Valor Econômico - 03/03/2011
Os apelos dos líderes do G-20, que reúne as maiores economias do mundo, para a retomada da Rodada Doha da Organização Mundial do Comércio tornaram-se protocolares petições de princípio. Eles até podem servir de contrapropaganda às iniciativas protecionistas que ganharam força após a grande crise financeira global, mas não devem ser levados ao pé da letra. Não é preciso imaginar que o reinício imediato das negociações traria de volta os impasses que quase destruíram a rodada exatamente no mesmo lugar onde estavam há dois anos atrás, quando foi interrompida. Uma das provas disso é o documento dos objetivos da política comercial dos Estados Unidos para 2011, oficializada ontem pelo United States Trade Representative (USTR), órgão executivo para o comércio ligado diretamente à Presidência americana. Ele aponta para nova ofensiva dos EUA sobre Brasil, Índia e China por maior liberalização de seus mercados e, em vários trechos, indica que os países desenvolvidos já fizeram muitas concessões sem que houvesse esforço correspondente por parte dos grandes países emergentes.
Os argumentos não são novos, nem levam muito longe. Apenas revelam que o governo americano tem pressa em ampliar as exportações e abrir mercados para seus bens e serviços para, entre outras coisas, reduzir um problema social crucial, com evidentes repercussões políticas: o alto desemprego. O texto aponta que o mundo mudou nos dez anos de rodada e que China, Brasil e Índia são hoje as economias que mais crescem no mundo. Na parte introdutória do documento, Ronald Kirk, que ocupa um cargo correspondente a ministro do Comércio Exterior, mostra em números a relação entre vendas externas e a criação de postos de trabalho. Cada US$ 1 bilhão exportados em produtos industriais sustenta 6 mil empregos e a mesma quantia em serviços garante 4,5 mil empregos. As vagas vinculadas ao negócio exportador são mais bem remuneradas, 18% acima da média salarial nacional.
Kirk é explícito nas intenções americanas: "Uma política comercial que sustente melhores empregos americanos deve também perseguir agressivamente novas oportunidades em mercados emergentes de alto crescimento", afirma. Para que esses objetivos sejam cumpridos, China, Brasil e Índia "têm de olhar não apenas seus próprios interesses na hora de decidir por medidas de liberalização comercial, mas também promover o crescimento econômico global".
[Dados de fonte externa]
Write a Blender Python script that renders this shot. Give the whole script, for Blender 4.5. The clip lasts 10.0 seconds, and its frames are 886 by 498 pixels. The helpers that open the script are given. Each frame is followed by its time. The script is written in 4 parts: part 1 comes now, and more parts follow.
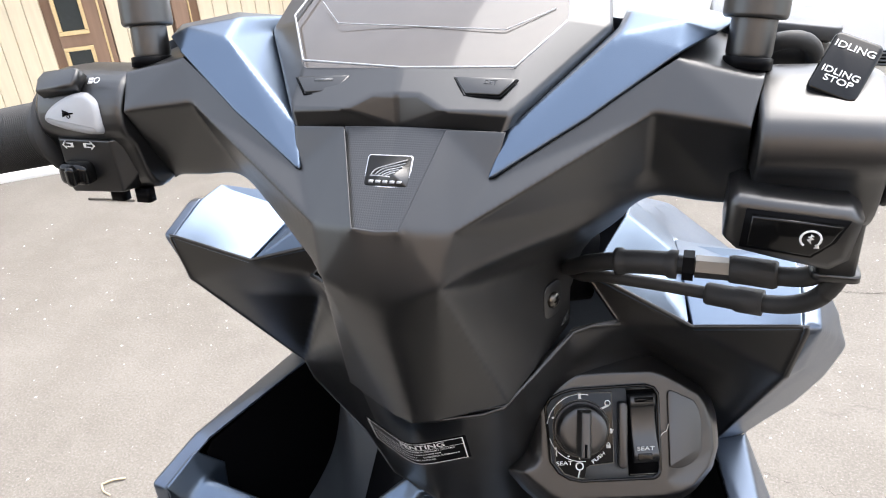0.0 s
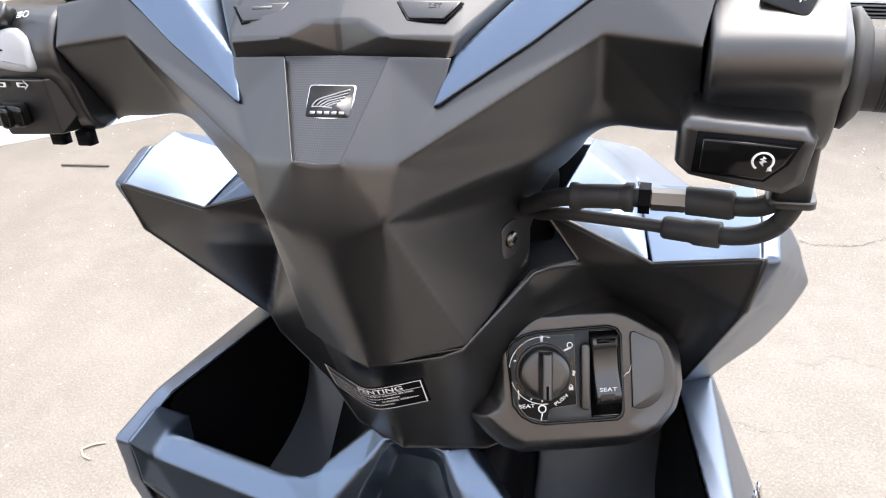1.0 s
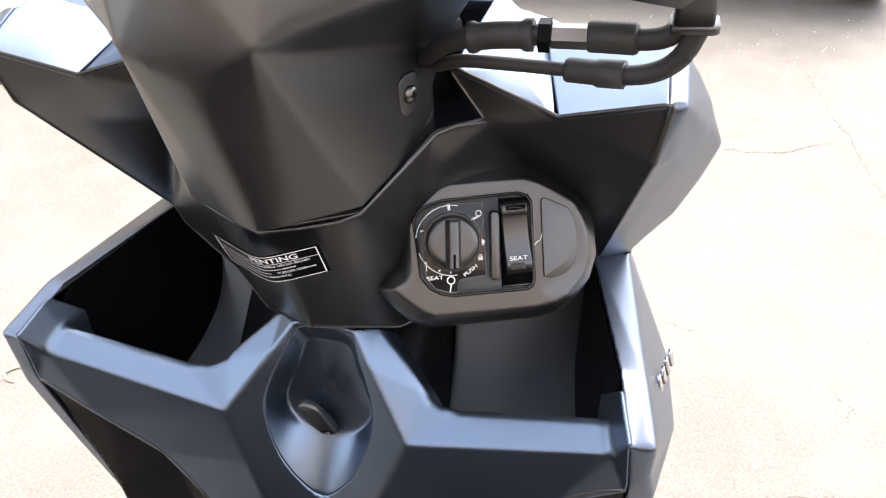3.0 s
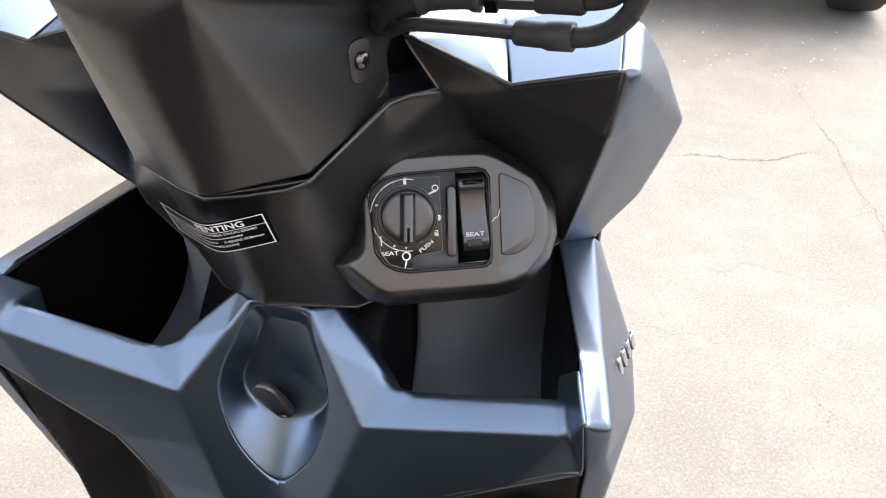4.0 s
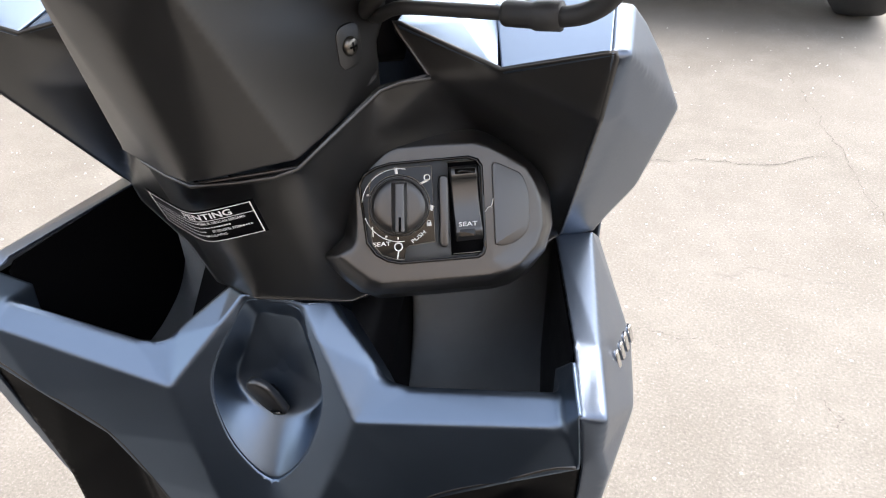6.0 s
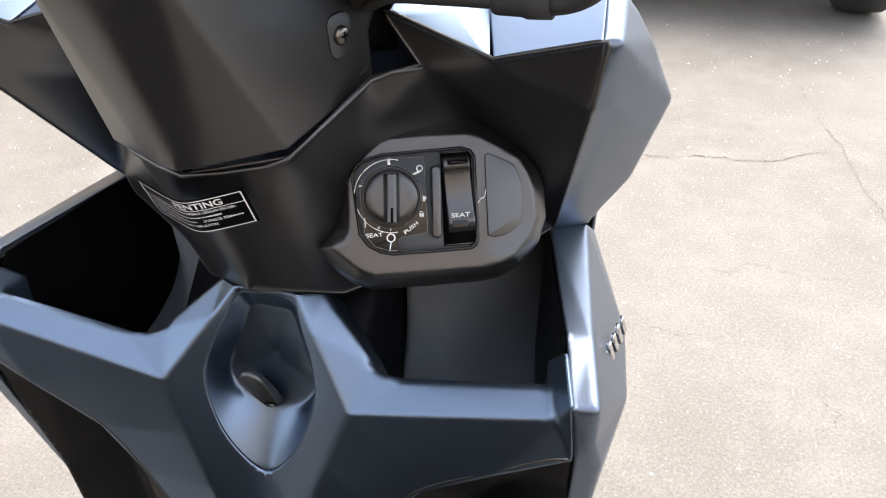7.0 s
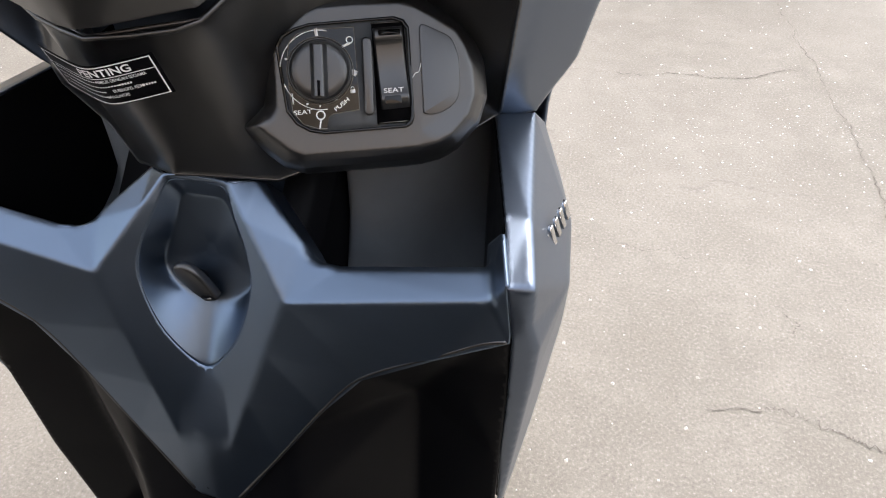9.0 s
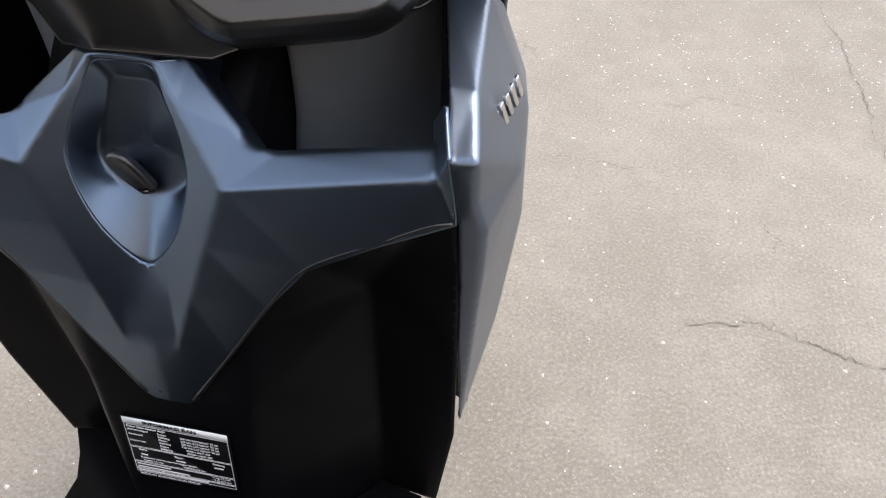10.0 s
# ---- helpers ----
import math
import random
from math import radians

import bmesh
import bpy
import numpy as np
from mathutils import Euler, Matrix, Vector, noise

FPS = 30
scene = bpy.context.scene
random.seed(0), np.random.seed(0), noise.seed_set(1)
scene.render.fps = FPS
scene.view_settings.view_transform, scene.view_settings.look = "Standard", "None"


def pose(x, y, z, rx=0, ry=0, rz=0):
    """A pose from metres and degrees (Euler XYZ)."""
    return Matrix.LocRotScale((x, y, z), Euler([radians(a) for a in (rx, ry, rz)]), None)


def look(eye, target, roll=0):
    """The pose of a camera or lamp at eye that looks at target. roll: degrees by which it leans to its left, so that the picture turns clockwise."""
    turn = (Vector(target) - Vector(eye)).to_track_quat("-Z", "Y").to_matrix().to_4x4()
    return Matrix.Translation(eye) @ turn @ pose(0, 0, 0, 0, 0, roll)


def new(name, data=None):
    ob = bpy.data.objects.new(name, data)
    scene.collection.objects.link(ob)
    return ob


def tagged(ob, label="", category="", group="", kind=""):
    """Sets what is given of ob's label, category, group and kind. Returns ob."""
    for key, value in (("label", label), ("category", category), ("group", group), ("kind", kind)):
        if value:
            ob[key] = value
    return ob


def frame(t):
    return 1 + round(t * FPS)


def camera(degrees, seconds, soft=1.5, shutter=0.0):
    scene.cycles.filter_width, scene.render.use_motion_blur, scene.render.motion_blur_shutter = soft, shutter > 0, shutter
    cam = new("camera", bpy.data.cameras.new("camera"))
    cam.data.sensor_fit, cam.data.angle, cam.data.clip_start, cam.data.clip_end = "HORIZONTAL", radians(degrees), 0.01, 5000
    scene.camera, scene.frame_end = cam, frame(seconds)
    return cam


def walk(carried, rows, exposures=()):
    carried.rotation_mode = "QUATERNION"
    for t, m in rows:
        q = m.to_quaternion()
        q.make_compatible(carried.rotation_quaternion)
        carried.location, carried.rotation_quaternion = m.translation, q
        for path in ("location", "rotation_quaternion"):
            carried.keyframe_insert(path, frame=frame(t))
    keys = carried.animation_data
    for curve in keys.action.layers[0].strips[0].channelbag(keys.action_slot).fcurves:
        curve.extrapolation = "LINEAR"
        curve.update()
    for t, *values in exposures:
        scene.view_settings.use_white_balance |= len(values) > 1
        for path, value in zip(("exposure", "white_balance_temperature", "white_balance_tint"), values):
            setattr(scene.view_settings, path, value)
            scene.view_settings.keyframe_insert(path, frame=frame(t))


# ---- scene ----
cam = camera(62.91, 10.0, soft=1.1)
PATH = [
    (0, (0.1363, -0.2858, 1.0857), (-0.4886, 1.3330, 0.0913), -3.34),
    (0.5, (0.1436, -0.2811, 1.0752), (-0.4569, 1.3202, 0.0382), -3.30),
    (1, (0.1514, -0.2786, 1.0668), (-0.4250, 1.3045, -0.0110), -3.73),
    (1.5, (0.1560, -0.2760, 1.0552), (-0.3876, 1.2893, -0.0646), -3.53),
    (2, (0.1618, -0.2742, 1.0454), (-0.3377, 1.2772, -0.1138), -3.29),
    (2.5, (0.1673, -0.2727, 1.0319), (-0.2896, 1.2589, -0.1704), -2.82),
    (3, (0.1752, -0.2724, 1.0207), (-0.2362, 1.2374, -0.2248), -2.19),
    (4.5, (0.2070, -0.2741, 0.9882), (-0.1951, 1.2686, -0.2194), -0.82),
    (5, (0.2087, -0.2744, 0.9832), (-0.2061, 1.2702, -0.2178), -1.56),
    (5.5, (0.2069, -0.2740, 0.9841), (-0.2184, 1.2726, -0.2106), -1.88),
    (7, (0.2129, -0.2741, 0.9800), (-0.2120, 1.2677, -0.2211), -1.76),
    (7.5, (0.2133, -0.2741, 0.9764), (-0.2133, 1.2580, -0.2363), -1.93),
    (8, (0.2178, -0.2742, 0.9713), (-0.1966, 1.2364, -0.2723), -1.70),
    (8.5, (0.2278, -0.2749, 0.9608), (-0.1552, 1.2073, -0.3263), -1.68),
    (9, (0.2389, -0.2746, 0.9456), (-0.1058, 1.1653, -0.3989), -0.93),
    (9.5, (0.2547, -0.2751, 0.9262), (-0.0417, 1.1162, -0.4797), 0.02),
    (9.9, (0.2670, -0.2766, 0.9093), (-0.0018, 1.0791, -0.5363), 0.08),
    (10, (0.2666, -0.2743, 0.9052), (-0.0347, 1.0524, -0.5608), -1.16),
]
walk(cam, [(t, look(eye, target, roll)) for t, eye, target, roll in PATH],
     exposures=[(0, 2.2, 6450, 11), (1.5, 2.64, 6650, 13), (3, 2.76, 6750, 14), (4.5, 2.45, 6550, 11), (7.5, 2.36, 6550, 11), (8.5, 2.2, 6600, 11), (9.5, 1.97, 6600, 11), (10, 1.9, 6600, 11)])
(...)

Enquanto jogam duramente na defesa de subsídios a seus agricultores, os Estados Unidos têm interesses vitais na questão do acesso a mercados de produtos não agrícolas (NAMA), que além de produtos manufaturados abrange mineração, petróleo e indústria da pesca. Segundo o USTR, 95% das exportações americanas são afetadas por esse capítulo da negociação de Doha, mas nele só enfrentaram dissabores, trazidos pelos países do outro G-20 - sigla que na rodada designou o grupo de países emergentes que se alinharam ao Brasil, especialmente nas questões agrícolas.
O documento americano lamenta que Brasil, Índia e China relutem em fazer ofertas de maior abertura de mercado para os bens não agrícolas, mesmo depois de os países desenvolvidos terem em tese aceitado reduzir todas as suas tarifas de importação a menos de 8%, e concordado que os emergentes mantivessem tarifas mais altas e até intocadas para centenas de produtos manufaturados.
Os EUA deixam claro que o sucesso ou fracasso de Doha será medido pela obtenção de compromisso de abertura em todas as áreas, particularmente dos grandes países emergentes. Os países emergentes têm vários motivos para apresentar uma série de demandas insatisfeitas pelos EUA e União Europeia e isso desemboca exatamente na selva de divergências que levou Doha a seu estado de coma atual.
Se durante o auge de um longo período de crescimento até 2008 as negociações cambalearam de impasse em impasse, em um mundo instável após a enorme crise financeira seria pouco sensato contar com a retomada das negociações. Às voltas com pressões de valorização de suas moedas, boa parte dos emergentes, exceto a China, estão perdendo competitividade comercial, enquanto assistem ao barateamento das importações concorrentes da produção doméstica. Eles não voltarão à mesa de discussões para oferecer algo relevante tão cedo.